“Chance” is the word we use to describe the probability of an outcome, or to name those unforeseeableevents that often shape our lives more than anything planned, predicted, or even wished for.
Both the chances of fate, and the taking of chances on uncertain endeavors have started me on the road to building a new, social network-based young gay men’s HIV prevention project. First, there were the tragic chances that alerted me to the scope of the problem – namely, friends of mine not even old enough to buy a beer, already stricken with HIV and all the attendant treatments, side effects, fears, and doubts. I had been vaguely aware of the occasional alarm bells going off about a resurgence of HIV among young gay men, but these chances are what pushed me to learn just how deep, severe, and under-addressed the problem was, and gave me a personal stake in wanting to turn back the tide.
Once I had in my head the thought to take action, there were chances I took in reaching out colleagues and old acquaintances for advice to shape my vague initial ideas. I ran the risk of rejection, burnt bridges, or outright theft of ideas. But those are the sort of chances you have to take, unless you want to try to take on the whole world by yourself. Not everyone I turned to for help was forthcoming, but that’s where another chance changed everything.
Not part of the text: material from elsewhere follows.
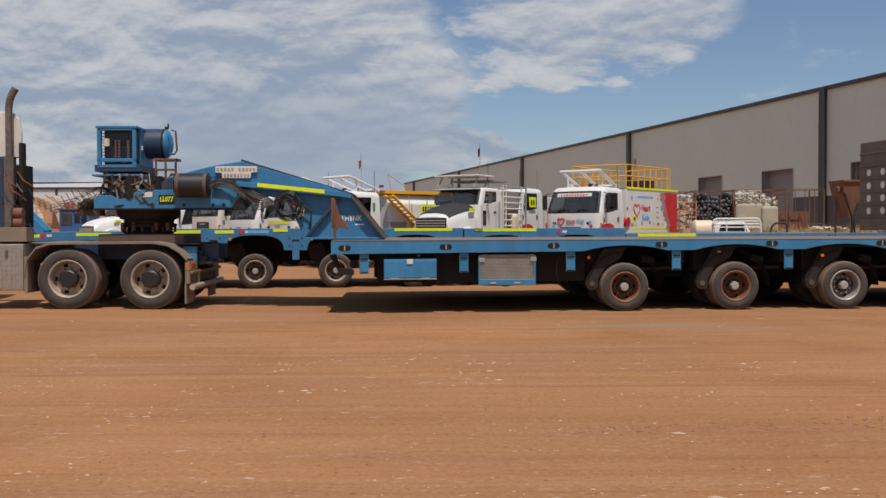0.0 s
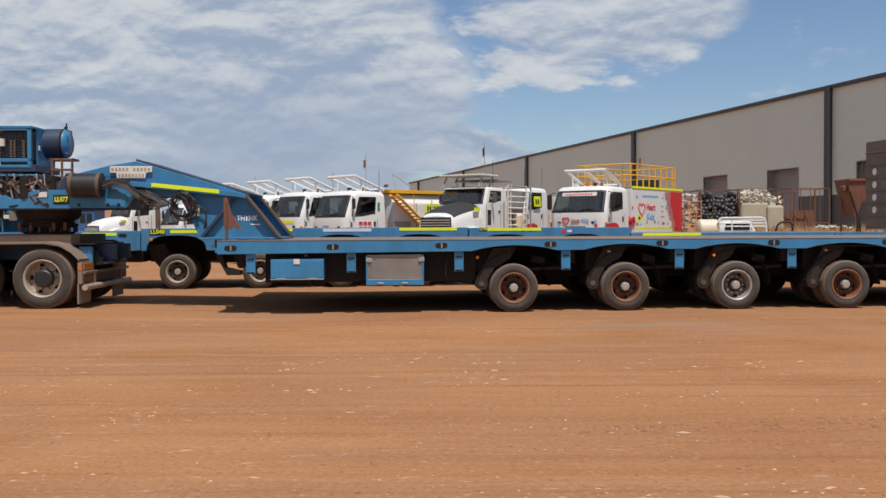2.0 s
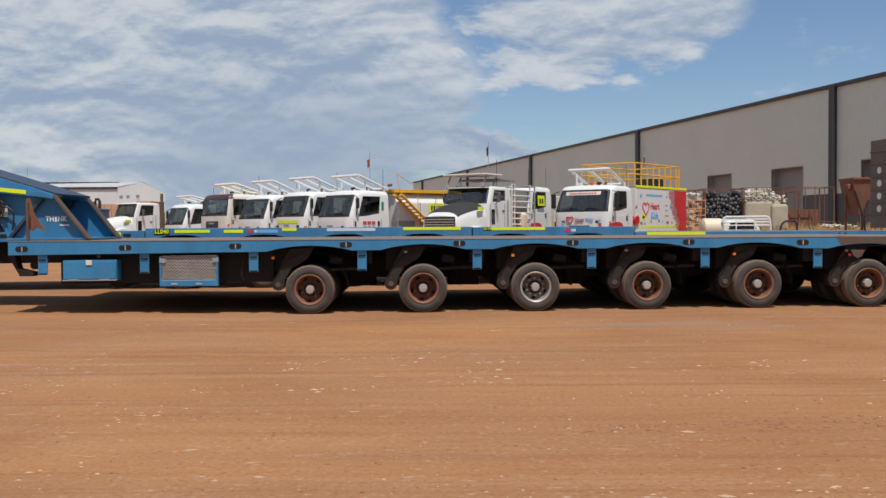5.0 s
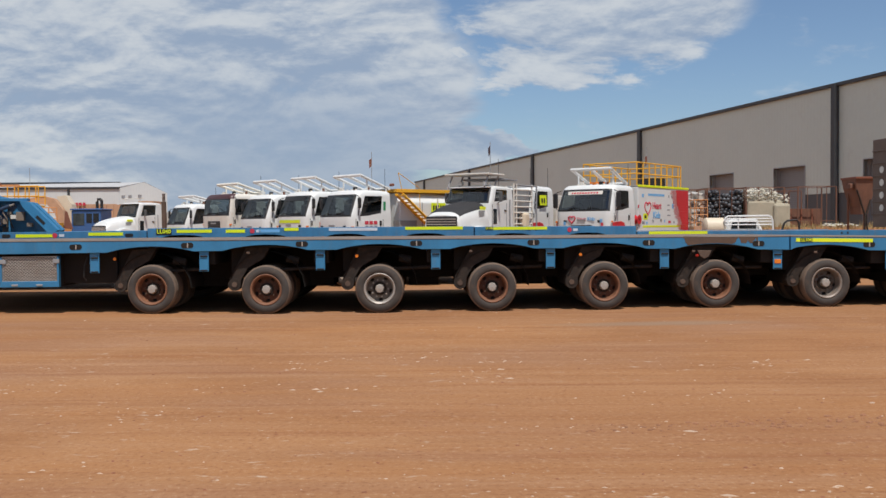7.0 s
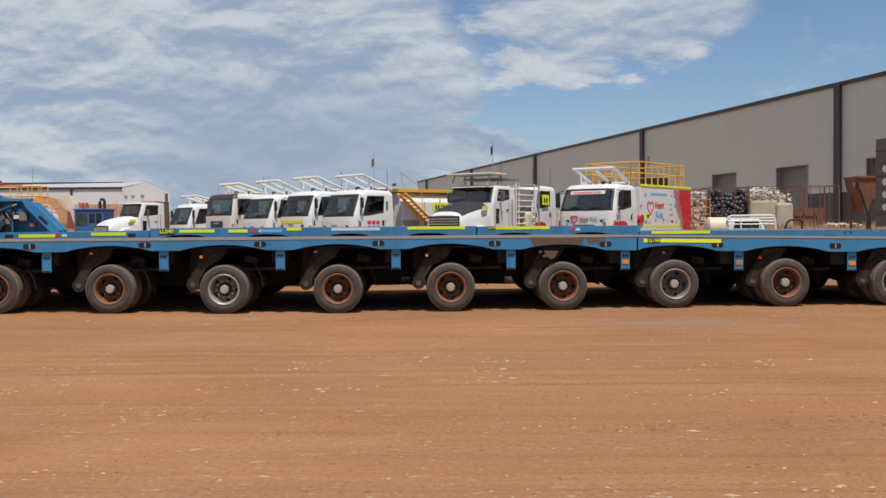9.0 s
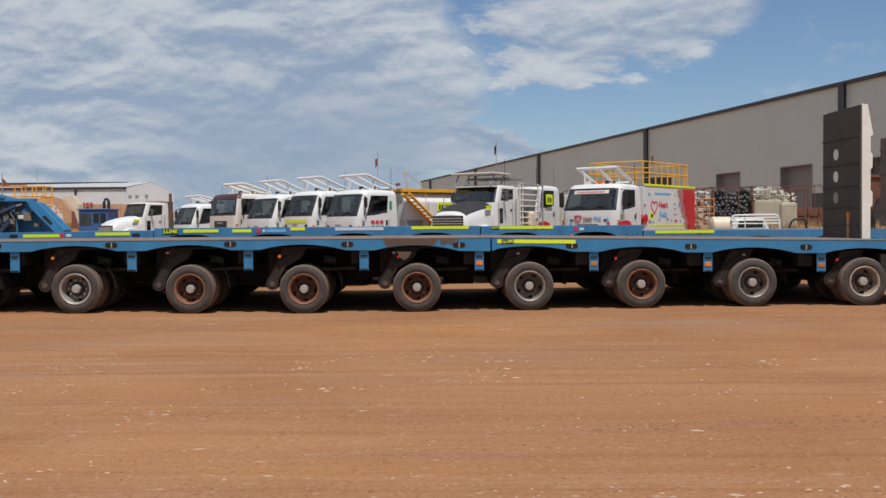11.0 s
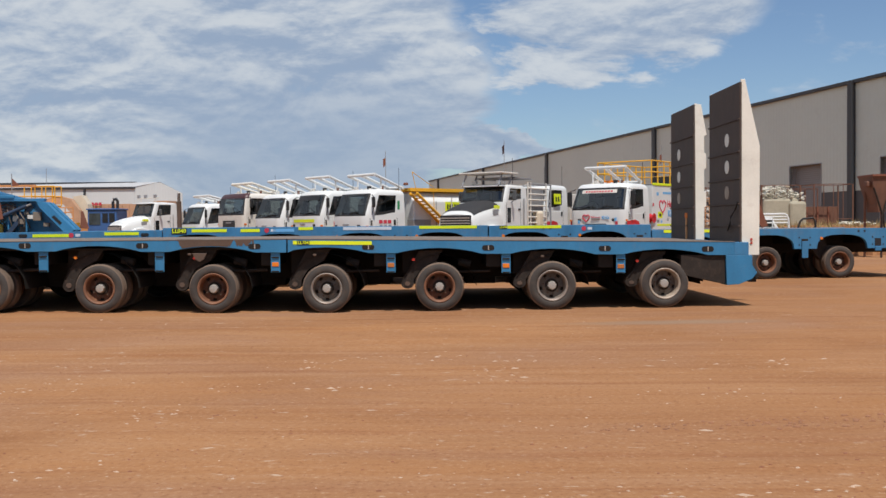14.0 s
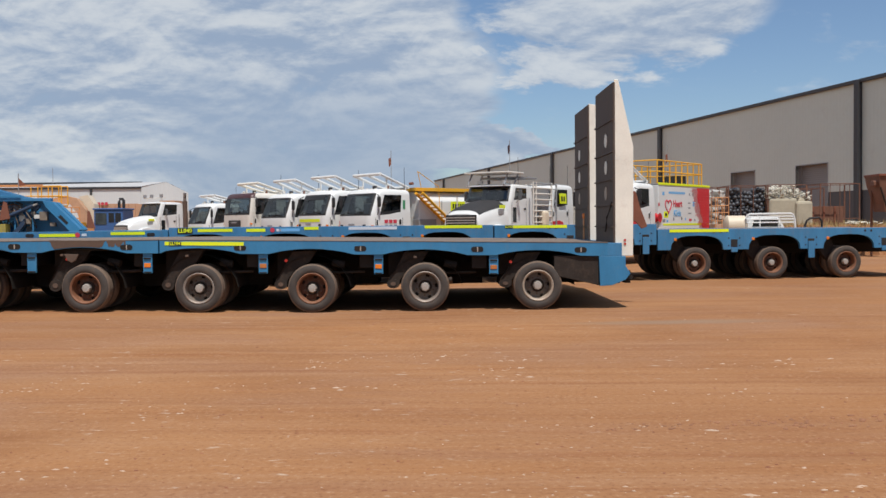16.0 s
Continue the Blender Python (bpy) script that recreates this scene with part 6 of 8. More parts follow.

I stopped into a dive bar for a friend’s birthday, and whilst waiting at the bar, struck up an idle conversation with one of the other patrons. He was, it turns out, an old hand at doing social work with HIV, with the contacts and wisdom that comes with over 20 years of working to alleviate issues like poverty, suffering, and AIDS around the world. When I pitched him the broad outlines of what I wanted to do, he offered his contact information, and his help. I could have never imagined then, but his was the most important contact I made in the entire process of navigating the tricky road from “desire” to “reality.” Through him, I’ve made the contacts and shaped the ideas that will, later this summer, result in the launch of a new, grass-roots effort to combat the surge of new HIV infections in the young gay community.
Pasteur said that, “Chance favors the prepared mind,” and I couldn’t agree more. Almost all of us want to do some good in this world, but for many of us it stays limited to vague notions of things that would be nice – and (hopefully) some donations or volunteering for causes we support. But to actually lead and engage the world as an advocate for a cause, it helps to have a clear and specific vision, and to anticipate the doubts and questions others may have – starting with “why is what you want to do any different from what’s already being done?” But when you have those at the ready in your mind, you’ll be ready to take advantage of the random chances in the world, and be more secure in taking a chance on new efforts, outreaches, and ideas.